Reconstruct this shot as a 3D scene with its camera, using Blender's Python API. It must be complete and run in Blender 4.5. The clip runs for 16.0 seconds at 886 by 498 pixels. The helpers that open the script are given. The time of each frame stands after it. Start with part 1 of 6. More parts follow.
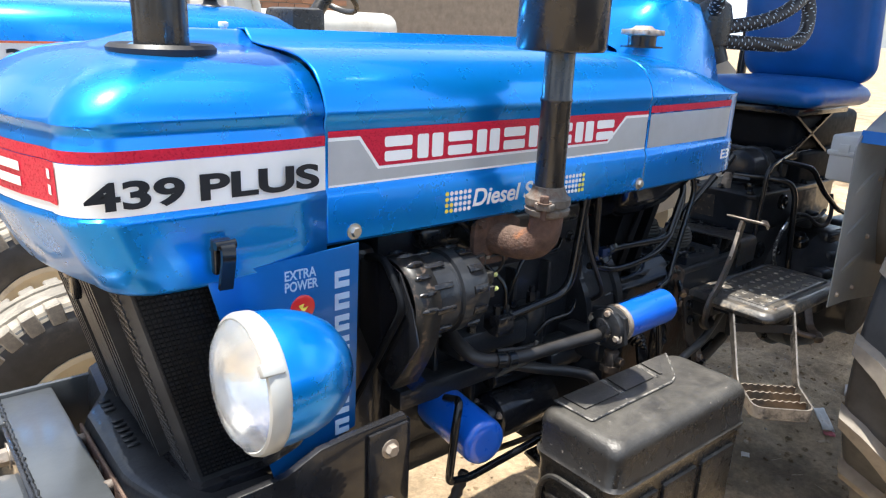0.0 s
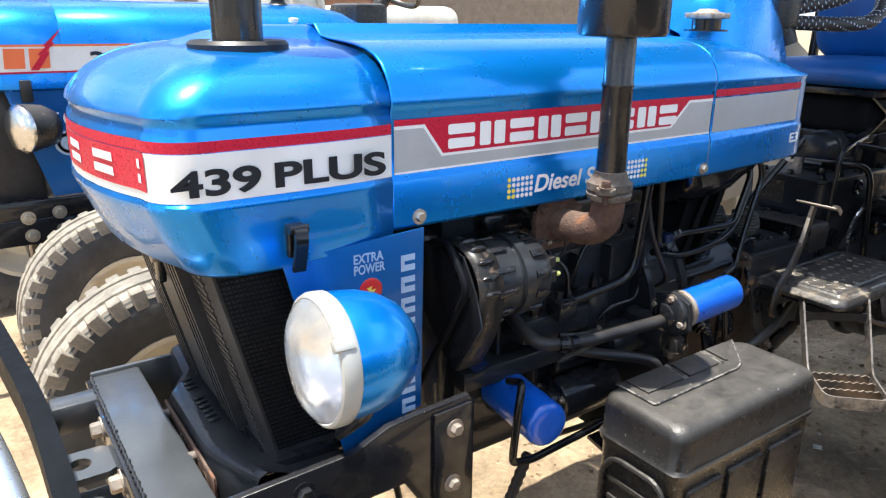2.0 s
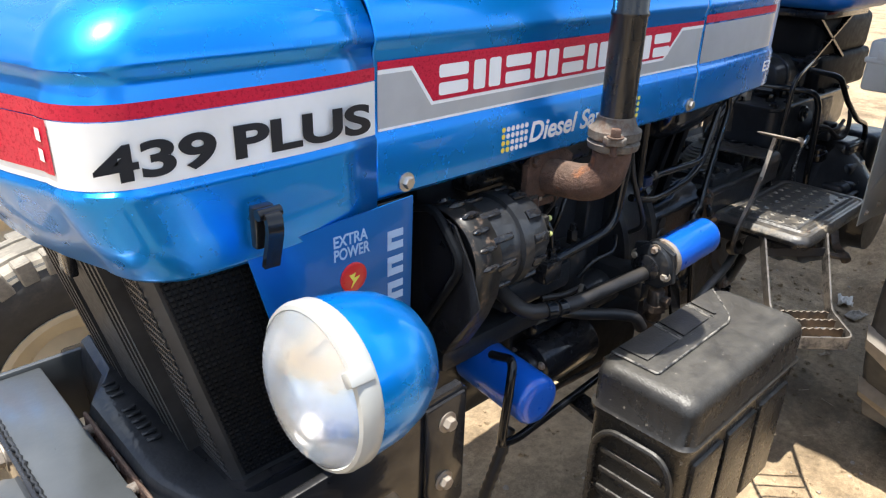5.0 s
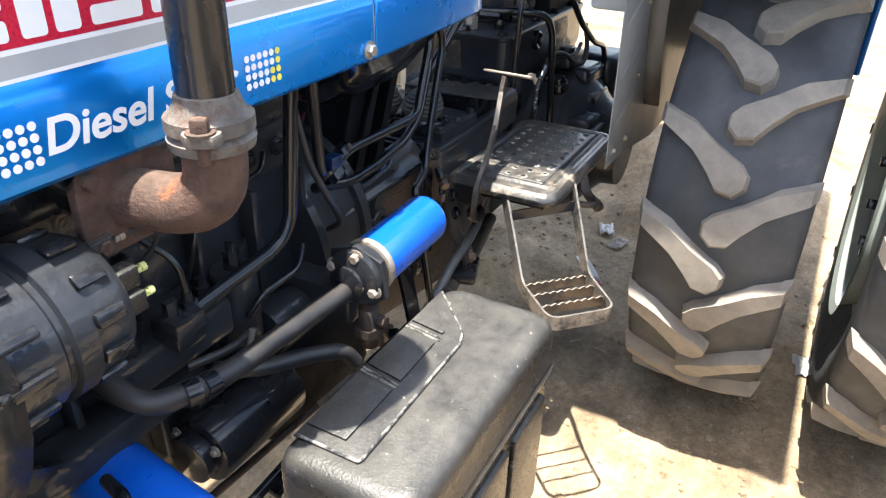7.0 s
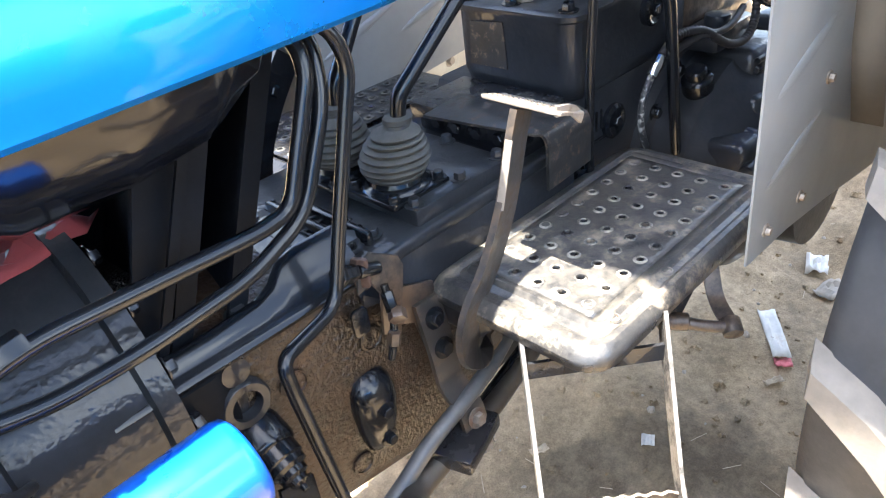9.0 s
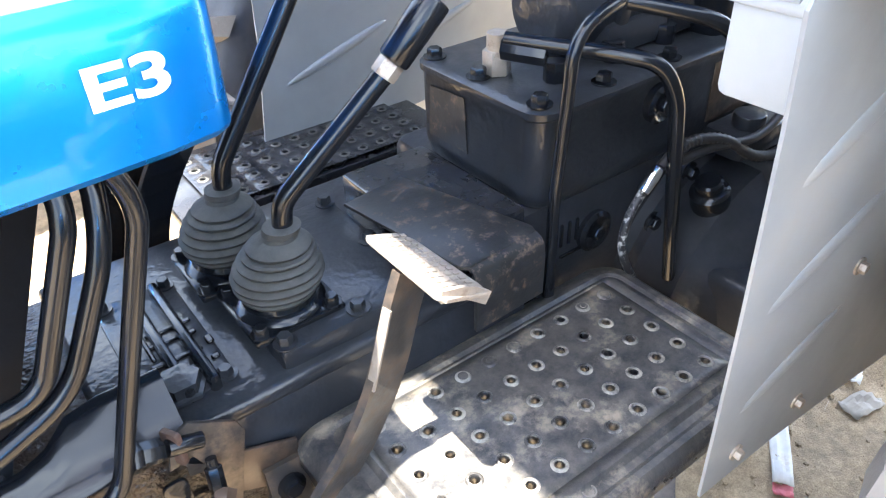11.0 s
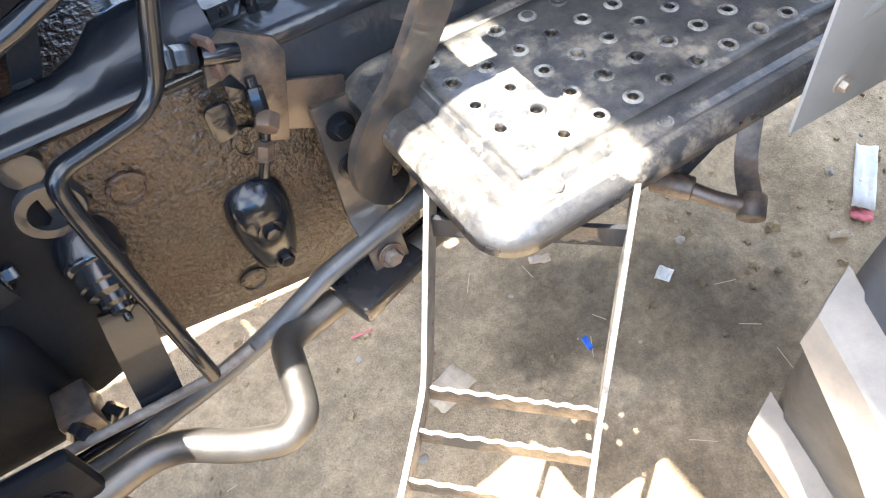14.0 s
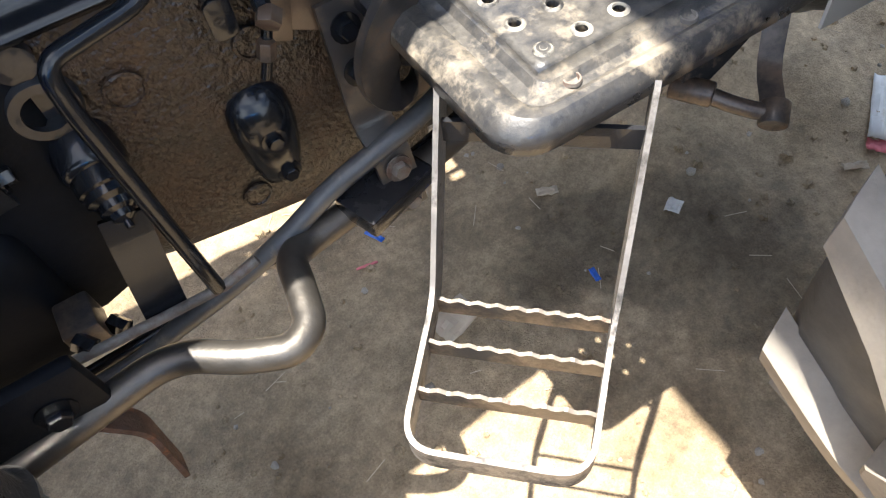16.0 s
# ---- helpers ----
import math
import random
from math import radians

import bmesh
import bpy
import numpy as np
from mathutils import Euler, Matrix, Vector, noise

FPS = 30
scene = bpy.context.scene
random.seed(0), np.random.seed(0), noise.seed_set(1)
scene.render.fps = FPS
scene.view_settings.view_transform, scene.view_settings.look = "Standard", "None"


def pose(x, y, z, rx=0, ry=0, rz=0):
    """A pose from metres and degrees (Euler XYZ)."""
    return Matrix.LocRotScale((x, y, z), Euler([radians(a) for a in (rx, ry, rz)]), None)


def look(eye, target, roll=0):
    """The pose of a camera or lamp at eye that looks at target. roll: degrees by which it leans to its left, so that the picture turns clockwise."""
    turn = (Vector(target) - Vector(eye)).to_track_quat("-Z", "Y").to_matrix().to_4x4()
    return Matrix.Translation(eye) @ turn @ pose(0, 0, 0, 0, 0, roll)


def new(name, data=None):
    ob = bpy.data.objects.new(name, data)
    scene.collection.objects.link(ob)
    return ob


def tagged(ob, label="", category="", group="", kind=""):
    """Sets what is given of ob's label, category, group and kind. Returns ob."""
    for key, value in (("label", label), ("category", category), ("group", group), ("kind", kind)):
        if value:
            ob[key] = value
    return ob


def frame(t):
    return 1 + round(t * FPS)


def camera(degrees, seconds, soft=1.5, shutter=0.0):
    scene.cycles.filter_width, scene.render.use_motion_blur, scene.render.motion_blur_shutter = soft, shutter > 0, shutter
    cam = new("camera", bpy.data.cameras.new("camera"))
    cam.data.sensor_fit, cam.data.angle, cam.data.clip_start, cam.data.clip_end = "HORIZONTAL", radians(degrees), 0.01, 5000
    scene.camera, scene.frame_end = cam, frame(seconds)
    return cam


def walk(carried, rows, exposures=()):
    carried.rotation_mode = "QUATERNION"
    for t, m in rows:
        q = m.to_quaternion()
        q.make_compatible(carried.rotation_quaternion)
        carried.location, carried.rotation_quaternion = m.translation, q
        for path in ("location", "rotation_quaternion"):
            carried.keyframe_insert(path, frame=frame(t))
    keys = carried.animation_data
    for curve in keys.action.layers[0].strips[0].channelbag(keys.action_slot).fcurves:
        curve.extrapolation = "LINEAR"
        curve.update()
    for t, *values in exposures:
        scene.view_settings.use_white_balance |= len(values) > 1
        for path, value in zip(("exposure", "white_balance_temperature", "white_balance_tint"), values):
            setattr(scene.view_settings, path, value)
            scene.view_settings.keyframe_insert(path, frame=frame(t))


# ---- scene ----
cam = camera(63.7, 16.0, soft=1.2)
PATH = [
    (0, (-0.4054, -0.1383, 1.5380), (0.8182, 1.3271, 0.9420), 2.45),
    (0.5, (-0.4217, -0.1539, 1.5356), (0.7185, 1.3697, 0.9204), 1.63),
    (1, (-0.4283, -0.1597, 1.5364), (0.6793, 1.3845, 0.9130), 1.43),
    (1.5, (-0.4364, -0.1677, 1.5326), (0.6482, 1.3935, 0.9110), 1.49),
    (2, (-0.4293, -0.1664, 1.5336), (0.6527, 1.3980, 0.9154), 0.58),
    (2.5, (-0.4267, -0.1611, 1.5229), (0.6504, 1.3881, 0.8598), 0.85),
    (3, (-0.4253, -0.1291, 1.5247), (0.6522, 1.4069, 0.8323), 0.87),
    (3.5, (-0.4182, -0.0400, 1.5331), (0.7698, 1.3911, 0.7978), 1.41),
    (3.7, (-0.4237, -0.0037, 1.5337), (0.7941, 1.3999, 0.7943), 2.15),
    (5.8, (-0.3572, 0.1608, 1.5331), (0.9810, 1.3678, 0.6658), -0.33),
    (6, (-0.2881, 0.1731, 1.5247), (1.1074, 1.3311, 0.6813), -0.37),
    (6.5, (-0.0769, 0.1949, 1.5080), (1.3988, 1.2233, 0.6335), -0.88),
    (7, (0.1087, 0.2405, 1.4640), (1.6570, 1.0494, 0.4902), 1.61),
    (7.5, (0.3089, 0.3244, 1.4453), (1.8407, 1.1400, 0.4511), 5.45),
    (8, (0.4839, 0.3772, 1.4181), (1.8751, 1.3009, 0.3174), 0.61),
    (8.5, (0.7895, 0.3326, 1.3652), (2.0076, 1.5395, 0.3357), -3.53),
    (9, (0.9827, 0.3523, 1.3462), (2.0885, 1.6204, 0.2650), -7.92),
    (9.5, (1.0939, 0.4475, 1.3696), (2.2788, 1.6536, 0.3012), -0.94),
    (9.7, (1.1237, 0.4893, 1.3707), (2.3519, 1.6499, 0.3008), 0.99),
    (10, (1.1838, 0.4726, 1.3911), (2.3432, 1.6684, 0.2839), 0.02),
    (11.8, (1.3365, 0.4423, 1.3777), (2.1879, 1.8031, 0.1846), -3.50),
    (12, (1.3318, 0.4378, 1.3632), (2.1494, 1.7753, 0.1212), -3.92),
    (12.5, (1.3279, 0.4370, 1.3406), (2.0780, 1.7140, -0.0034), -4.83),
    (13, (1.3206, 0.4358, 1.3111), (1.9954, 1.6413, -0.1350), -5.47),
    (13.5, (1.3069, 0.4290, 1.2749), (1.9022, 1.5821, -0.2470), -7.27),
    (14, (1.2872, 0.4160, 1.2373), (1.8305, 1.5059, -0.3492), -8.07),
    (14.5, (1.2678, 0.4068, 1.2056), (1.7649, 1.4254, -0.4422), -8.47),
    (15, (1.2560, 0.4006, 1.1829), (1.6933, 1.3411, -0.5272), -9.26),
    (15.5, (1.2584, 0.4014, 1.1819), (1.6940, 1.3396, -0.5299), -9.21),
    (16, (1.2683, 0.4041, 1.1988), (1.7379, 1.4078, -0.4661), -9.11),
]
walk(cam, [(t, look(eye, target, roll)) for t, eye, target, roll in PATH],
     exposures=[(0.0, 1.20), (2.0, 1.17), (3.5, 1.06), (6.0, 1.08), (6.5, 1.44), (7.0, 1.90), (7.5, 2.36), (8.5, 2.92), (9.0, 3.18), (12.0, 3.50), (13.0, 3.60), (13.5, 3.62), (14.5, 3.05), (15.0, 2.32), (16.0, 2.02)])

# ---- light ----
SUN_TOWARDS = Vector((-0.186, 0.038, 1.0)).normalized()  # from the ground to the sun
world = bpy.data.worlds.new("sky")
scene.world = world
world.use_nodes = True
wn = world.node_tree.nodes
sky = wn.new("ShaderNodeTexSky")
sky.sky_type = "NISHITA"
sky.sun_disc = False
sky.sun_elevation = math.asin(SUN_TOWARDS.z)
sky.sun_rotation = math.atan2(SUN_TOWARDS.x, SUN_TOWARDS.y)
sky.dust_density = 2.0
bg = wn["Background"]
bg.inputs["Strength"].default_value = 0.12
cloud_at = wn.new("ShaderNodeTexCoord")
cloud_noise = wn.new("ShaderNodeTexNoise")
cloud_noise.inputs["Scale"].default_value = 2.6
cloud_noise.inputs["Detail"].default_value = 6
cloud_ramp = wn.new("ShaderNodeValToRGB")
cloud_ramp.color_ramp.elements[0].position, cloud_ramp.color_ramp.elements[1].position = 0.48, 0.62
cloud_mix = wn.new("ShaderNodeMixRGB")
cloud_mix.inputs[2].default_value = (6.4, 7.2, 8.2, 1)
wl = world.node_tree.links
wl.new(cloud_at.outputs["Generated"], cloud_noise.inputs["Vector"])
wl.new(cloud_noise.outputs["Fac"], cloud_ramp.inputs[0])
wl.new(cloud_ramp.outputs[0], cloud_mix.inputs[0])
wl.new(sky.outputs[0], cloud_mix.inputs[1])
wl.new(cloud_mix.outputs[0], bg.inputs[0])
sun = new("sun", bpy.data.lights.new("sun", "SUN"))
sun.data.energy, sun.data.angle, sun.data.color = 5.0, radians(0.55), (1.0, 0.96, 0.88)
sun.matrix_world = look(SUN_TOWARDS * 30, (0, 0, 0))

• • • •

• TASK GOAL:
Skip every picture and return the lines above from the top through the one that contains "scene.render.fps = FPS".

• SOLUTION TO THE EXERCISE:
Reconstruct this shot as a 3D scene with its camera, using Blender's Python API. It must be complete and run in Blender 4.5. The clip runs for 16.0 seconds at 886 by 498 pixels. The helpers that open the script are given. The time of each frame stands after it. Start with part 1 of 6. More parts follow.
0.0 s
2.0 s
5.0 s
7.0 s
9.0 s
11.0 s
14.0 s
16.0 s
# ---- helpers ----
import math
import random
from math import radians

import bmesh
import bpy
import numpy as np
from mathutils import Euler, Matrix, Vector, noise

FPS = 30
scene = bpy.context.scene
random.seed(0), np.random.seed(0), noise.seed_set(1)
scene.render.fps = FPS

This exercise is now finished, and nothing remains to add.